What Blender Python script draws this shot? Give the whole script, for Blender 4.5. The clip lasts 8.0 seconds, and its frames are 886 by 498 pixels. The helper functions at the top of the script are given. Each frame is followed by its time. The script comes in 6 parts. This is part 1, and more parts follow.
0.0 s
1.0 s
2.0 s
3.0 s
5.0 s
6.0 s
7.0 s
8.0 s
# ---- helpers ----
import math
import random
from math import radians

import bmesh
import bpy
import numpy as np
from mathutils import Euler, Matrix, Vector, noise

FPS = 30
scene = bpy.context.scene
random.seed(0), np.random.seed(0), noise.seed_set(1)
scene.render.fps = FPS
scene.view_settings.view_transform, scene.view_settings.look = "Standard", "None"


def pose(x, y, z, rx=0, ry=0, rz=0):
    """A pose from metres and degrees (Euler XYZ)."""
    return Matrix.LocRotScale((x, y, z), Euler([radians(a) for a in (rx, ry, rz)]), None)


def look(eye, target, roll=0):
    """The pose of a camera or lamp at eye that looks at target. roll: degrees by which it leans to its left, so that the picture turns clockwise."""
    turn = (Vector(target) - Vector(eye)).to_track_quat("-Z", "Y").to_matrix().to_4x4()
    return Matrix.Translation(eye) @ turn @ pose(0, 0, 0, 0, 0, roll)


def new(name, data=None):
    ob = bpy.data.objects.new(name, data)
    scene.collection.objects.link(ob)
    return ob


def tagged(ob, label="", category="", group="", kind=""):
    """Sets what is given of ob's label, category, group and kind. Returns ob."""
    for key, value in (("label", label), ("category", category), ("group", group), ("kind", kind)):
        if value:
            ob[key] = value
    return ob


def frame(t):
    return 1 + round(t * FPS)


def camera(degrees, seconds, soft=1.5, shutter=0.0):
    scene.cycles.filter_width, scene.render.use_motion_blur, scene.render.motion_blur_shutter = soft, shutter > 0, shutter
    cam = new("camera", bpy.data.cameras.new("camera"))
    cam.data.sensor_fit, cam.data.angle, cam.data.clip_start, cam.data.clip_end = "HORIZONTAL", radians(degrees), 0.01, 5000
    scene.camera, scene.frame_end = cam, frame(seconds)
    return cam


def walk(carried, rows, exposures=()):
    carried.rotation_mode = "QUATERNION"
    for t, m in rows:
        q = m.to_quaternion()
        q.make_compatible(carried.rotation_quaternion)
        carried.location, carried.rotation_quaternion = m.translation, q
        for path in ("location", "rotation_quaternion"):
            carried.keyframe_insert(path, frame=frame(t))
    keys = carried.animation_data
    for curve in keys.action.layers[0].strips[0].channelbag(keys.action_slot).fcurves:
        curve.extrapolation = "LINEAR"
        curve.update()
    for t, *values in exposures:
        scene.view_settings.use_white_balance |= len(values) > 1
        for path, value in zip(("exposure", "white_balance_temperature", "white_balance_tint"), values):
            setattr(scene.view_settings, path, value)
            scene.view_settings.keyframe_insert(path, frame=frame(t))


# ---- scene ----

▶ **What to do**
Quote the listing in full, please, keeping every line exact.

▶ **Exercise solution**
What Blender Python script draws this shot? Give the whole script, for Blender 4.5. The clip lasts 8.0 seconds, and its frames are 886 by 498 pixels. The helper functions at the top of the script are given. Each frame is followed by its time. The script comes in 6 parts. This is part 1, and more parts follow.
0.0 s
1.0 s
2.0 s
3.0 s
5.0 s
6.0 s
7.0 s
8.0 s
# ---- helpers ----
import math
import random
from math import radians

import bmesh
import bpy
import numpy as np
from mathutils import Euler, Matrix, Vector, noise

FPS = 30
scene = bpy.context.scene
random.seed(0), np.random.seed(0), noise.seed_set(1)
scene.render.fps = FPS
scene.view_settings.view_transform, scene.view_settings.look = "Standard", "None"


def pose(x, y, z, rx=0, ry=0, rz=0):
    """A pose from metres and degrees (Euler XYZ)."""
    return Matrix.LocRotScale((x, y, z), Euler([radians(a) for a in (rx, ry, rz)]), None)


def look(eye, target, roll=0):
    """The pose of a camera or lamp at eye that looks at target. roll: degrees by which it leans to its left, so that the picture turns clockwise."""
    turn = (Vector(target) - Vector(eye)).to_track_quat("-Z", "Y").to_matrix().to_4x4()
    return Matrix.Translation(eye) @ turn @ pose(0, 0, 0, 0, 0, roll)


def new(name, data=None):
    ob = bpy.data.objects.new(name, data)
    scene.collection.objects.link(ob)
    return ob


def tagged(ob, label="", category="", group="", kind=""):
    """Sets what is given of ob's label, category, group and kind. Returns ob."""
    for key, value in (("label", label), ("category", category), ("group", group), ("kind", kind)):
        if value:
            ob[key] = value
    return ob


def frame(t):
    return 1 + round(t * FPS)


def camera(degrees, seconds, soft=1.5, shutter=0.0):
    scene.cycles.filter_width, scene.render.use_motion_blur, scene.render.motion_blur_shutter = soft, shutter > 0, shutter
    cam = new("camera", bpy.data.cameras.new("camera"))
    cam.data.sensor_fit, cam.data.angle, cam.data.clip_start, cam.data.clip_end = "HORIZONTAL", radians(degrees), 0.01, 5000
    scene.camera, scene.frame_end = cam, frame(seconds)
    return cam


def walk(carried, rows, exposures=()):
    carried.rotation_mode = "QUATERNION"
    for t, m in rows:
        q = m.to_quaternion()
        q.make_compatible(carried.rotation_quaternion)
        carried.location, carried.rotation_quaternion = m.translation, q
        for path in ("location", "rotation_quaternion"):
            carried.keyframe_insert(path, frame=frame(t))
    keys = carried.animation_data
    for curve in keys.action.layers[0].strips[0].channelbag(keys.action_slot).fcurves:
        curve.extrapolation = "LINEAR"
        curve.update()
    for t, *values in exposures:
        scene.view_settings.use_white_balance |= len(values) > 1
        for path, value in zip(("exposure", "white_balance_temperature", "white_balance_tint"), values):
            setattr(scene.view_settings, path, value)
            scene.view_settings.keyframe_insert(path, frame=frame(t))


# ---- scene ----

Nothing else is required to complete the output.